Sorrell: Geographys Easy, Tech is Harder

Sorrell on stage againWPP CEO Sir Martin Sorrell was on stage at Ad Week Europe this morning, being questioned by Bloomberg TV anchor and editor at large, Francine Lacqua. He’s always an entertaining and forthright interviewee, though he had little to say on mobile and digital disruption this morning that we hadn’t heard before.

When asked who the big spenders of tomorrow would be, he repeated his warning to the world’s business leaders, reported here last year, that they should watch out for China.

“I don’t know what the next big thing is, but I think we underestimate the power of Chinese technology,” he said, citing the handset maker Xaoimi and eCommerce site Alibaba as just two examples of powerful Chinese companies that seem to have emerged from nowhere. Alibaba, he pointed out, is currently the 16th largest company in the world.

When asked what he is doing to cope with the increasing importance of China as a technical superpower, he told the audience that WPP has established what is now its third largest business in China, generating $1.5bn in revenues last year and employing 16,000 people, with two Chinese nationals and a leading Chinese Venture Capitalist on the board.

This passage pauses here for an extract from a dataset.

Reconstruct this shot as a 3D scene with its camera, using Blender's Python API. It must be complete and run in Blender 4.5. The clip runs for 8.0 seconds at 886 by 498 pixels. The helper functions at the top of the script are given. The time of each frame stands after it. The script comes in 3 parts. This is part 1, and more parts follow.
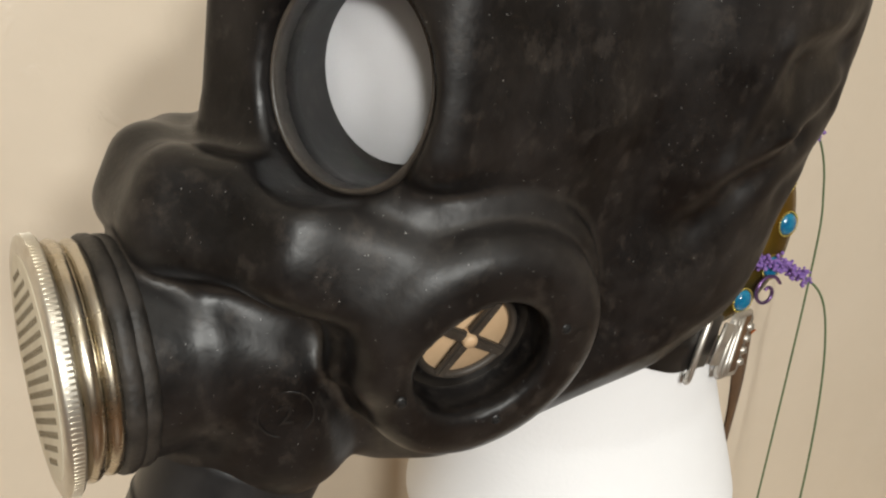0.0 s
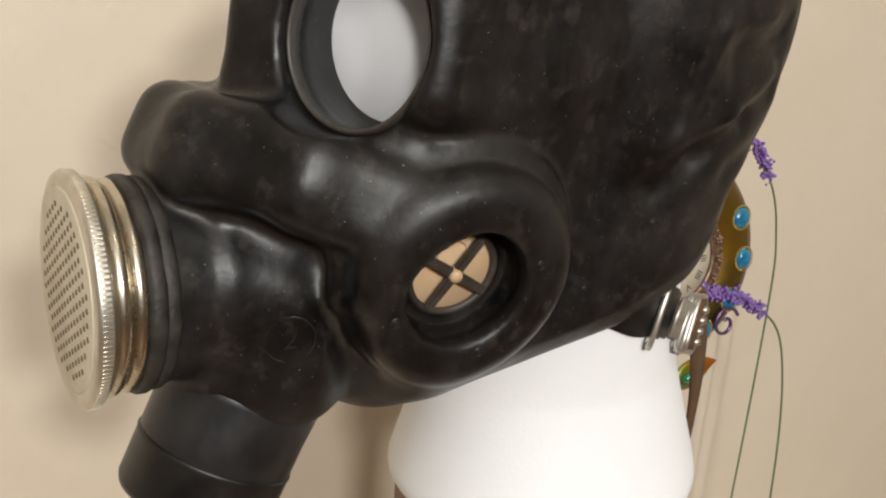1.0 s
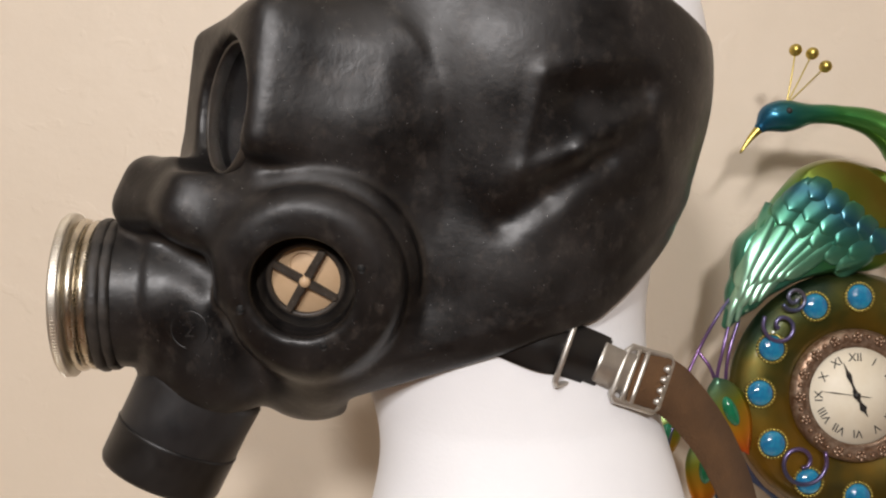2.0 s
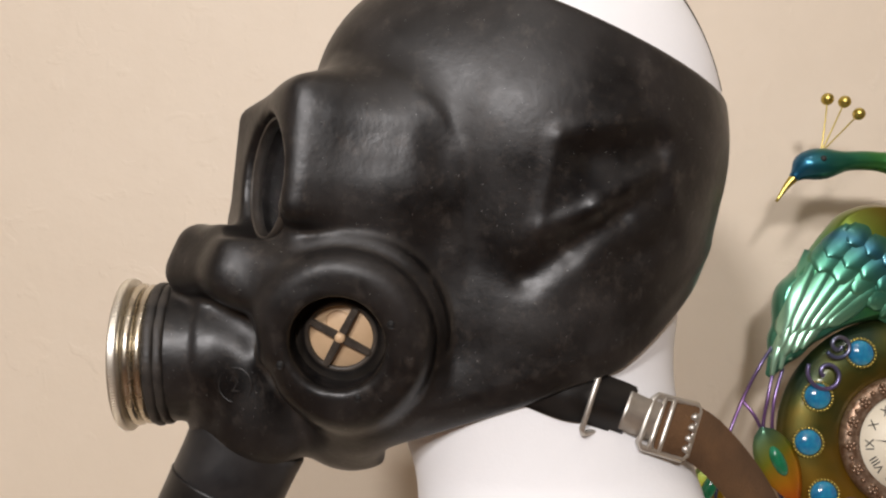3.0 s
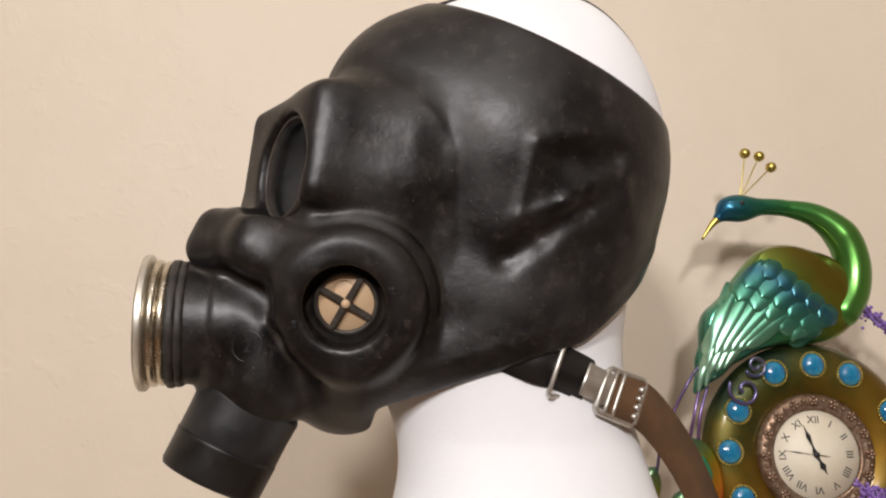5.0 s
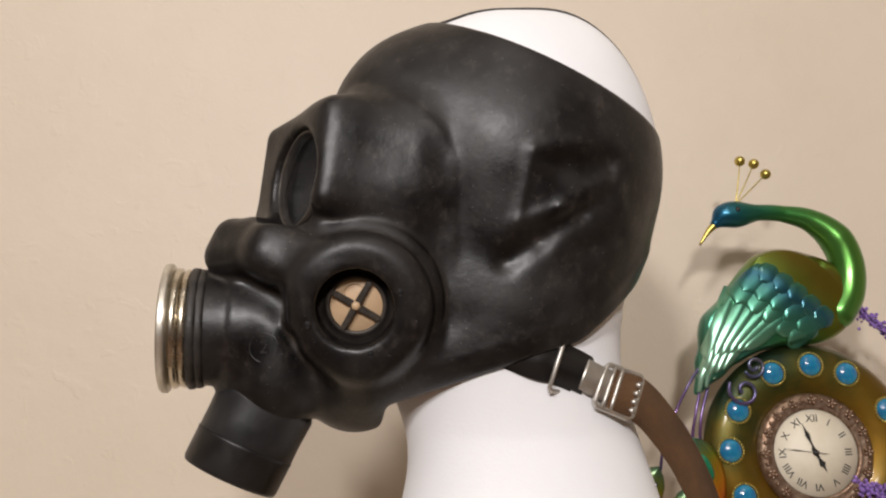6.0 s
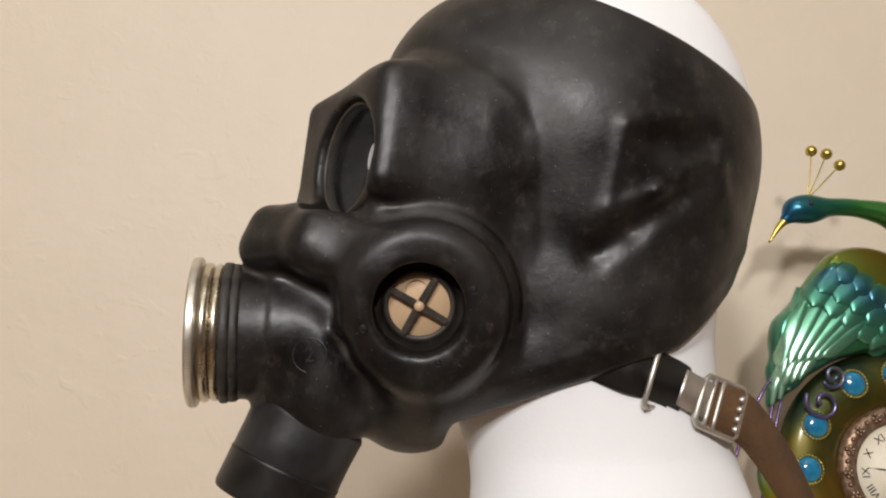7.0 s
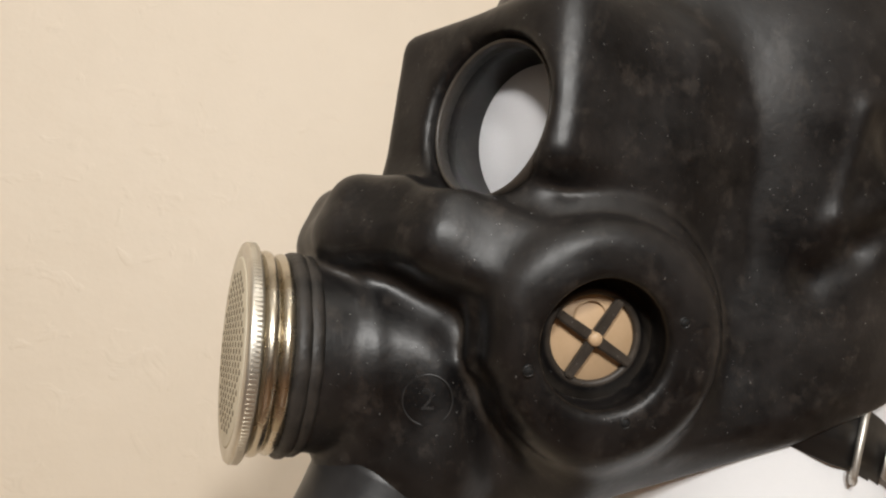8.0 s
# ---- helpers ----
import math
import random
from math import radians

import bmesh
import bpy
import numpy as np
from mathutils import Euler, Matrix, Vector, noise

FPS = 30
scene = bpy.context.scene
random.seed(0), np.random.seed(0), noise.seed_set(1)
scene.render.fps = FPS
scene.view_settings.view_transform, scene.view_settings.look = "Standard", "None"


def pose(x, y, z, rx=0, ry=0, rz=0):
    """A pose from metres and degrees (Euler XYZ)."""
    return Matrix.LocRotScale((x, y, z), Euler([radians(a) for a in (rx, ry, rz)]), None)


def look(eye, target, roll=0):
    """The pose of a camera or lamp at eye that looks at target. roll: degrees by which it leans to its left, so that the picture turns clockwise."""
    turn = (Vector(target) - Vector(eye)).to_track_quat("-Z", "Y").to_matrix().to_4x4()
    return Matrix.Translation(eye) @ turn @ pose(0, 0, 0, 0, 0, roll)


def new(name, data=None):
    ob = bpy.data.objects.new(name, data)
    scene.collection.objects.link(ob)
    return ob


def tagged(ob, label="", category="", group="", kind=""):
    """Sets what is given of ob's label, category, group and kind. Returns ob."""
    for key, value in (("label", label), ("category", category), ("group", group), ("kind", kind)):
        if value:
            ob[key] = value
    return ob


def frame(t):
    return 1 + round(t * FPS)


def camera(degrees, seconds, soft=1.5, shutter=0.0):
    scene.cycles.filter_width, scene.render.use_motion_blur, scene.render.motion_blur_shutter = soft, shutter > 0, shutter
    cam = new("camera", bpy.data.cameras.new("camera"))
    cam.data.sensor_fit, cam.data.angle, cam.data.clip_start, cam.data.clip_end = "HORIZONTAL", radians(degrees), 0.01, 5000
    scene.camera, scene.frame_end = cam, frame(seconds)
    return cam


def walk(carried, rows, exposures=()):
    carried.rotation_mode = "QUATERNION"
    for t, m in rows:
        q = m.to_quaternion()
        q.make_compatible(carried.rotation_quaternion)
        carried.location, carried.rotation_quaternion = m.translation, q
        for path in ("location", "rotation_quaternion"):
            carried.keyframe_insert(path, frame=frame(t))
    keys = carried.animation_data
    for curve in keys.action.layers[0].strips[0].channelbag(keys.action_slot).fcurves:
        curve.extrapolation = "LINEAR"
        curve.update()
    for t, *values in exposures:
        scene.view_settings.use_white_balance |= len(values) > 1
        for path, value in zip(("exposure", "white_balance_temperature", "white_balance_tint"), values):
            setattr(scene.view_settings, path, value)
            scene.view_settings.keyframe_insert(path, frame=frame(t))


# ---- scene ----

Geography, Sorrell said, is one of the two key drivers of WPP’s growth, the other being tech, admitting as he did so that geography is the easier of the two to figure out. “The tech bucket is very difficult; I’m not bright enough to figure out what’s going to happen technologically,” he said, before noting that when Google CEO Eric Schmidt was recently asked what or who he feared most, he first said Amazon before checking himself and saying actually it’s the garage startup.

“So even those people who are meant to be at the top of the pyramid in tech admit that it’s the potential disruptive changes that are the biggest issue…What worries me, what keeps me awake is the paranoia or fear… that something will happen that will disrupt the established approach,” Sorrell said.

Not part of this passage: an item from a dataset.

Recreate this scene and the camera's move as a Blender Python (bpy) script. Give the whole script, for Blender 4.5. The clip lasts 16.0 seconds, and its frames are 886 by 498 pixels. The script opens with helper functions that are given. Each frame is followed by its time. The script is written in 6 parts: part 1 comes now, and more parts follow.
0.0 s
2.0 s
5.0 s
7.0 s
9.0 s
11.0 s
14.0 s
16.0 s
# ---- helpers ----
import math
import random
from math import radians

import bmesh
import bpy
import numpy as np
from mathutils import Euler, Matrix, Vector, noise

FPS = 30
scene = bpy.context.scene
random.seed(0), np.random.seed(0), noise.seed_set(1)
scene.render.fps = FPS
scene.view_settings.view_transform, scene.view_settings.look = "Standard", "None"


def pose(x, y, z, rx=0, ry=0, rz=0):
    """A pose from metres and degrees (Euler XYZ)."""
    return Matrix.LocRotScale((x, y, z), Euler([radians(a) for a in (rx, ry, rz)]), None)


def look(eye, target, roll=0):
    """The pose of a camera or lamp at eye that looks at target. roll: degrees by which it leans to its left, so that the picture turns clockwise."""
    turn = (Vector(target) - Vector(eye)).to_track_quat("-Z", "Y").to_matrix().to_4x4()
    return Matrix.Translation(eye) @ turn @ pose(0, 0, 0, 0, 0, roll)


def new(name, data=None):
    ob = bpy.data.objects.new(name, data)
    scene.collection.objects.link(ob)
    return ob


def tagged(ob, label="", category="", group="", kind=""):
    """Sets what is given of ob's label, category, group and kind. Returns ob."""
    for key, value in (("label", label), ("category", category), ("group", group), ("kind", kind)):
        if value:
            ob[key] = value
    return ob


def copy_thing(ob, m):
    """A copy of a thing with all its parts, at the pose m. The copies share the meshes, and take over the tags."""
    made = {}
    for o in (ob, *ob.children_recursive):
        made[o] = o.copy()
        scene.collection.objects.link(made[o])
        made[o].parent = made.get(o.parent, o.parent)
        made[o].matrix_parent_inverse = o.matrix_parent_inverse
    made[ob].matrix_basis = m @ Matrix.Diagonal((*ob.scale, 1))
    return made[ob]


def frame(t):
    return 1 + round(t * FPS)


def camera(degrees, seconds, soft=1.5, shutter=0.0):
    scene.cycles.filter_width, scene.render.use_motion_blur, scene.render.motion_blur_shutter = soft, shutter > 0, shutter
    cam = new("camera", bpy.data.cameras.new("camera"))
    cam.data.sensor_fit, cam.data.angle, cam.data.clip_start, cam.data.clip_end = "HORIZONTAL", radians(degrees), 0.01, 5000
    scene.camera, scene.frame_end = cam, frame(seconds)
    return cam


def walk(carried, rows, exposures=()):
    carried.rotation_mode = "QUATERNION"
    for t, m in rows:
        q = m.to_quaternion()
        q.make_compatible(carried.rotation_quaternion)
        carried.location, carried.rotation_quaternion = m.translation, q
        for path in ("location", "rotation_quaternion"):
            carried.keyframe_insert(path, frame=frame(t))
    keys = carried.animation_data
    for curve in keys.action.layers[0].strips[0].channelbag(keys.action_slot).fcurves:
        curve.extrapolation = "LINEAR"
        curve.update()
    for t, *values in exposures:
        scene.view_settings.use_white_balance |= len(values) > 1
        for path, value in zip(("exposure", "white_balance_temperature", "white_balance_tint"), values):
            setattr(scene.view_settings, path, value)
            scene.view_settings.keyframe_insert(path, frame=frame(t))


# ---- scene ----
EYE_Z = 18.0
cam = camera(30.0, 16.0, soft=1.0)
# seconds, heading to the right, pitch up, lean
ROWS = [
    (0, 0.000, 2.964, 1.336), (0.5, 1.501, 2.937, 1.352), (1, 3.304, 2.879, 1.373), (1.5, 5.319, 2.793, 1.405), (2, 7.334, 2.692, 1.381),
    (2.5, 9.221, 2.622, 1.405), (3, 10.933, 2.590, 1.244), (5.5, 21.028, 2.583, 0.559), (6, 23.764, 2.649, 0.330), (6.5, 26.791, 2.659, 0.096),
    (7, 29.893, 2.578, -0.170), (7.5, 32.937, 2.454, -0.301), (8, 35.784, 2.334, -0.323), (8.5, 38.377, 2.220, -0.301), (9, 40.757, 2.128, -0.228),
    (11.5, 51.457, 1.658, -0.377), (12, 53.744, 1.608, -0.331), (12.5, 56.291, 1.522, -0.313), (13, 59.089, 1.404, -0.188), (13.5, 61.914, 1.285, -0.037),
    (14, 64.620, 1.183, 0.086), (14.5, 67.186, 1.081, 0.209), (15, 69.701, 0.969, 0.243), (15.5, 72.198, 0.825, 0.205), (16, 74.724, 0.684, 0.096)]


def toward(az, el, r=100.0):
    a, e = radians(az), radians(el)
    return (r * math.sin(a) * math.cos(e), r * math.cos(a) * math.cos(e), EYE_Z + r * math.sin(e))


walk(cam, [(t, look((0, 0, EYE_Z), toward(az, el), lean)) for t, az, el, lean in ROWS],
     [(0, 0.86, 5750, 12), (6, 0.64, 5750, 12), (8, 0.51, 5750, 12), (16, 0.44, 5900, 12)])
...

He qualified the statement by adding that 25 per cent of WPP’s business is established, 75 per cent is new, through organic experimentation and investment in disruptive businesses like AppNexus and Vice.

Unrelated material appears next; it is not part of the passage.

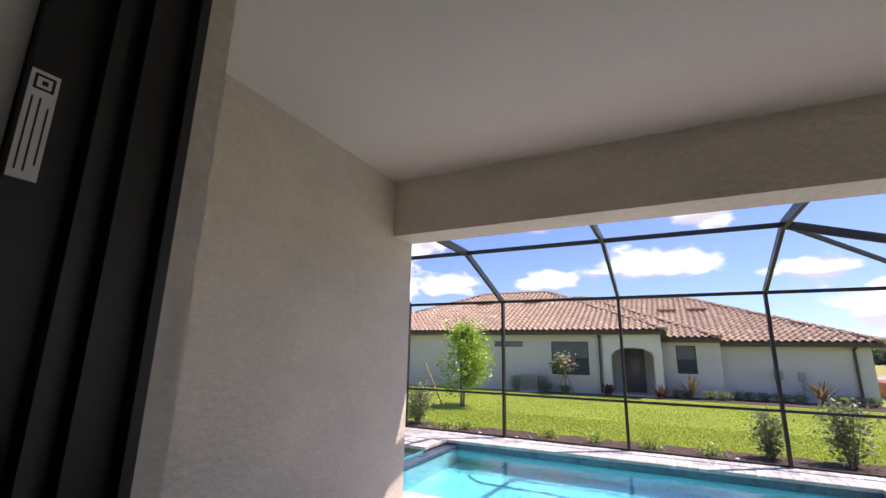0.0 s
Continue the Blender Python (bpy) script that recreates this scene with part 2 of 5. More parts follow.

Lacqua concluded by asking Sorrell to sum up what business is in one word. His answer: “fun. I wouldn’t be doing this unless it was fun,” he said. “It’s more interesting today than it has ever been. If you watch Bloomberg or watch the FT, we will be involved in a very significant proportion of those stores in one way shape or form.”

One final question from the audience invited Sorrell to predict the outcome of the upcoming UK general election, and to the surprise of some in the room, he rose to the bait, answering: “I have a sneaking feeling that Ed and Alex will forge an alliance. But I wouldn’t put money on it.”